Belle de Jour, numa foto publicada pelo site do Daily Telegraph

“POR QUE VOCÊ decidiu escrever?”, pergunta a loira de baixo para a loira de cima. Há um tom de reprovação na pergunta, expresso no semblante carregado da mulher que a fez. Era a primeira entrevista de Belle de Jour, a cientista que para pagar seu doutorado decidiu ser, como ela diz, ‘trabalhadora do sexo’, ou marafona, como Tio Fabio gostava de falar com um sorriso. (Abra o link acima, recomendo.)  Enfim, uma prostituta, e de luxo, em Londres, uma mulher bonita, culta e divertida que você só poderia desfrutar se pagasse 300 libras a hora, e isso num período de 14 meses entre 2003 e 2004.  Tão logo arrumou seu novo emprego, ela começou a escrever um blog, que fez um sucesso imediato, e no qual narrava suas aventuras sexuais secretas. Era, e é, tão bem escrito que as pessoas desconfiavam se tratar de um profissional das letras. Dois livros vieram do blogue, e mais uma série de tevê.

Com o título de doutora conquistado, e também com o ponteiro do relógio avançando, e posto que passou dos 30 uma escorte é titia, ela deixou de ser garota de programa e retomou a carreira científica. Revelou a identidade secreta porque um ex-namorado ameaçava falar. Imagino que estivesse chantageando-a. O caso teve repercussão transatlântica, e aquela era a primeira vez que Belle ou Brooke falava com a mídia depois da confissão.

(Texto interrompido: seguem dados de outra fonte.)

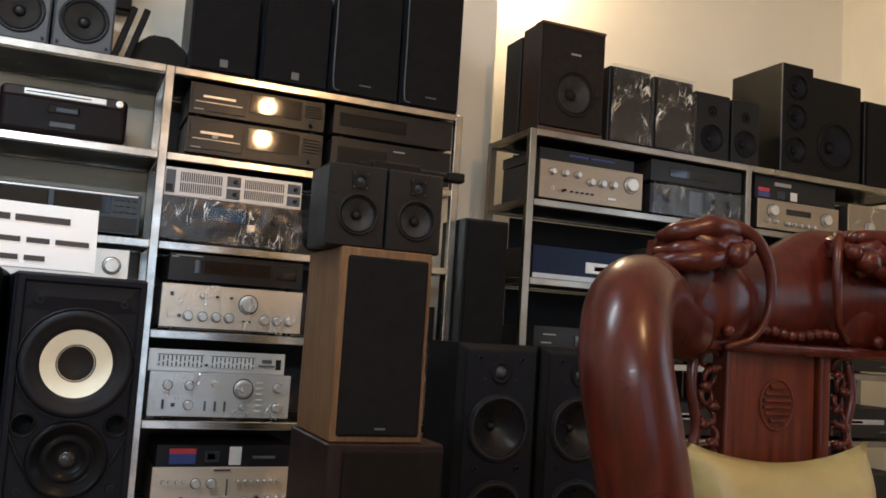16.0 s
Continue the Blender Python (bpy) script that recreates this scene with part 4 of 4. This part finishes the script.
for k in range(3):
    part("strand", tube(smooth_path([(-0.748 + 0.005 * k, 2.735, 1.225 + 0.006 * k), (-0.728 + 0.006 * k, 2.728, 1.20), (-0.724 + 0.005 * k, 2.730, 1.07), (-0.733 + 0.005 * k, 2.733, 0.94), (-0.740 + 0.004 * k, 2.735, 0.80)]), 0.0026, 6), "palewood", cb2, smooth=True)

th, w, hh = cabinet("floor_speaker", "slim black floor-standing speaker with papers on top", "speaker", -1.752, -1.588, 2.75, 0, 0.957, 0.12, "vinyl", 0.004)
grille(th, -w / 2 + 0.008, w / 2 - 0.008, 0.05, hh - 0.01, "cloth", 0.012)
pp = thing("papers", pose(-1.655, 2.80, 0.958), "stack of crumpled white papers on a black speaker", "papers")
for k in range(4):
    bm = bmesh.new()
    g = []
    sx, sy = 0.15, 0.10
    for j in range(7):
        row = []
        for i in range(11):
            x, y = (i / 10 - 0.5) * 2 * sx, (j / 6 - 0.5) * 2 * sy
            over = max(0, abs(x + 0.01) - 0.085)
            z = 0.003 + 0.006 * k + 0.006 * noise.noise(Vector((x * 9 + k * 5, y * 9, k))) - over * (0.75 if x < 0 else 0.12) * (0.6 + 0.4 * (y < 0)) - (max(0, -y - 0.055) * (0.8 if k < 2 else 0.3) if x < 0.05 else 0) + 0.004 * k * max(0, x) / 0.15
            row.append(bm.verts.new((x, y, max(z, 0.001) if over == 0 and y > -0.05 else z)))
        g.append(row)
    for j in range(6):
        for i in range(10):
            bm.faces.new((g[j][i], g[j][i + 1], g[j + 1][i + 1], g[j + 1][i]))
    bmesh.ops.rotate(bm, verts=bm.verts[:], cent=(0, 0, 0), matrix=Matrix.Rotation(radians(-14 + 9 * k), 3, "Z"))
    part("sheet", bm, "paper", pp, smooth=True)
for i, (px, py) in enumerate(((-0.07, -0.07), (-0.05, -0.055), (0.04, -0.06))):
    part("printed_bar", box(px - 0.03, px + 0.03, py - 0.004, py + 0.004, 0.036, 0.0365), "ink", pp)

# ---- right side ----
th, w, hh = cabinet("floor_speaker", "large dark brown speaker with a black grille", "speaker", 0.528, 0.792, 1.79, 0, 0.757, 0.31, "darkwood", 0.004)
grille(th, -w / 2 + 0.035, w / 2 - 0.006, 0.05, hh - 0.012, "browncloth", 0.012)
th, w, hh = cabinet("bookshelf_speaker", "oak bookshelf speaker with a black grille", "speaker", 0.533, 0.741, 1.80, 0.758, 1.170, 0.27, "oak", 0.003)
grille(th, -w / 2 + 0.014, w / 2 - 0.011, 0.014, hh - 0.018, "cloth", 0.006, (0.005, 0.03, 0.024, 0.004))
for x0, x1 in ((0.497, 0.630), (0.634, 0.764)):
    th, w, hh = cabinet("bookshelf_speaker", "small black two-way speaker on an oak speaker", "speaker", x0, x1, 1.82, 1.171, 1.352, 0.15, "blackpaint", 0.004, group="small black pair", holes=[(0.004, 0.072, 0.0402), (0.004, 0.146, 0.0107)], front="warmblack")
    driver(th, 0.004, 0.072, 0.038, 0, "smallcone", "warmblack", 0.3, frame_mat="warmblack", cap_out=True)
    tp = part("tweeter", plate(rect(-0.014, 0.022, 0.128, 0.164), [(0.004, 0.146, 0.0112)], -0.003, 0.003), "soot", th)
    part("dome", lathe([(0.0114, -0.0015), (0.0105, 0.003), (0.0075, 0.003), (0.0062, -0.001), (0.003, -0.0035), (0, -0.004)], 0.004, 0, 0.146, n=24), "softdome", tp, smooth=True)
    for sx in (-1, 1):
        for z in (0.131, 0.161):
            part("screw", lathe([(0.0016, -0.0025), (0.0013, -0.0042), (0, -0.0045)], 0.004 + sx * 0.015, 0, z, n=8), "dome", tp)
    for sx in (-1, 1):
        for z in (0.015, 0.115):
            part("grille_peg", lathe([(0.0035, 0.001), (0.003, -0.002), (0, -0.002)], sx * 0.052, 0, z, n=10), "rubber", th)
rod = thing("folded_stand", pose(0.712, 1.90, 1.353), "folded black stand lying on two small speakers", "stand")
part("pole", tube([(-0.13, 0, 0.013), (0.11, 0, 0.013)], 0.0105, 12), "soot", rod)
part("bracket", box(-0.10, 0.02, -0.02, 0.02, 0.001, 0.027, 0.006, seg=2), "soot", rod)
part("end_cap", box(0.09, 0.135, -0.014, 0.014, 0.002, 0.026, 0.005, seg=2), "soot", rod)
fp = thing("foam_pad", pose(0.541, 2.025, 1.171), "round black foam pad behind two small speakers", "pad")
part("foam", lathe([(0, 0), (0.024, 0.0), (0.036, 0.010), (0.042, 0.028), (0.038, 0.046), (0.026, 0.058), (0, 0.060)], axis="z", n=28), "soot", fp, smooth=True)
floor_speaker("black floor-standing speaker with two woofers", 1.057, 1.318, 2.32, 0.975, 0.25, "far floor speakers", 0.895, 0.735, 0.082, "blackpaint", 0.488, "rubber")
floor_speaker("black floor-standing speaker with two woofers", 1.330, 1.590, 2.32, 0.975, 0.25, "far floor speakers", 0.895, 0.735, 0.082, "blackpaint", 0.488, "rubber")
th, w, hh = cabinet("floor_speaker", "slim tall black speaker beside the rack", "speaker", 1.221, 1.385, 2.68, 0, 1.392, 0.2, "blackpaint", 0.004)
grille(th, -w / 2 + 0.006, w / 2 - 0.006, 0.03, hh - 0.008, "cloth", 0.012)

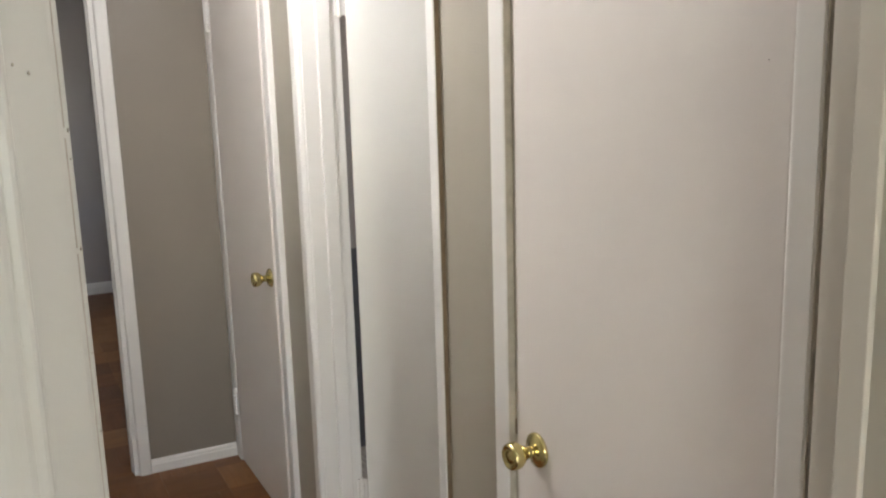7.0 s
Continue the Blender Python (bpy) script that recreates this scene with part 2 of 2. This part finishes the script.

Isso tudo colocado, faz sentido a pergunta da entrevistadora? Ora, Brooke começou a escrever porque tem uma imensa vocação literária. Vi textos de seu blogue, e estou lendo seu segundo livro, e é uma prosa de alta qualidade.  Tão boa que sequer parece ser o que é, a rotina de uma ‘trabalhadora do sexo’ que, ao contrário do que se vê no cinema, não tem por clientes apenas galãs. O lado degradante, que evidentemente existe na prostituição, é atenuado nos textos de Belle por um humor elegante e jovial que faz você rir quando poderia ficar chocado.

A entrevistadora parece cobrar arrependimento de Brooke e ficar desapontada quando ela diz que fez o que achava que tinha que fazer, sem remorsos. Diz ainda, sem afetação, que sente alguma falta de determinados aspectos da sua vida passada. A emoção, por exemplo, de chegar a um hotel para um encontro marcado, sabendo que terá que trabalhar bem, ter um bom desempenho, seja isso o que for.

Sou muito mais Brooke que a entrevistadora arrogante, severa, toda produzida e engomada, uma Barbie de toga que se dá ares de juíza e gostaria que os espectadores levassem a sério seus vereditos impiedosos.

São duas mulheres frente a frente, uma entrevistando e julgando, a outra respondendo com graça. Uma parece pesada em seu papel inquisitivo, a outra leve, suave, alguém que não se autoflagela por ter feito o que fez. Uma deve dormir mal e acordar mal, a outra dormir leve e acordar mais leve ainda.

Não quero ser juiz, e acho a prostituição um horror, naturalmente, mas se tivesse que escolher entre as duas loiras não faria como Pôncio Pilatos. Não lavaria as mãos. Optaria, sem dúvida, por Belle de Jour.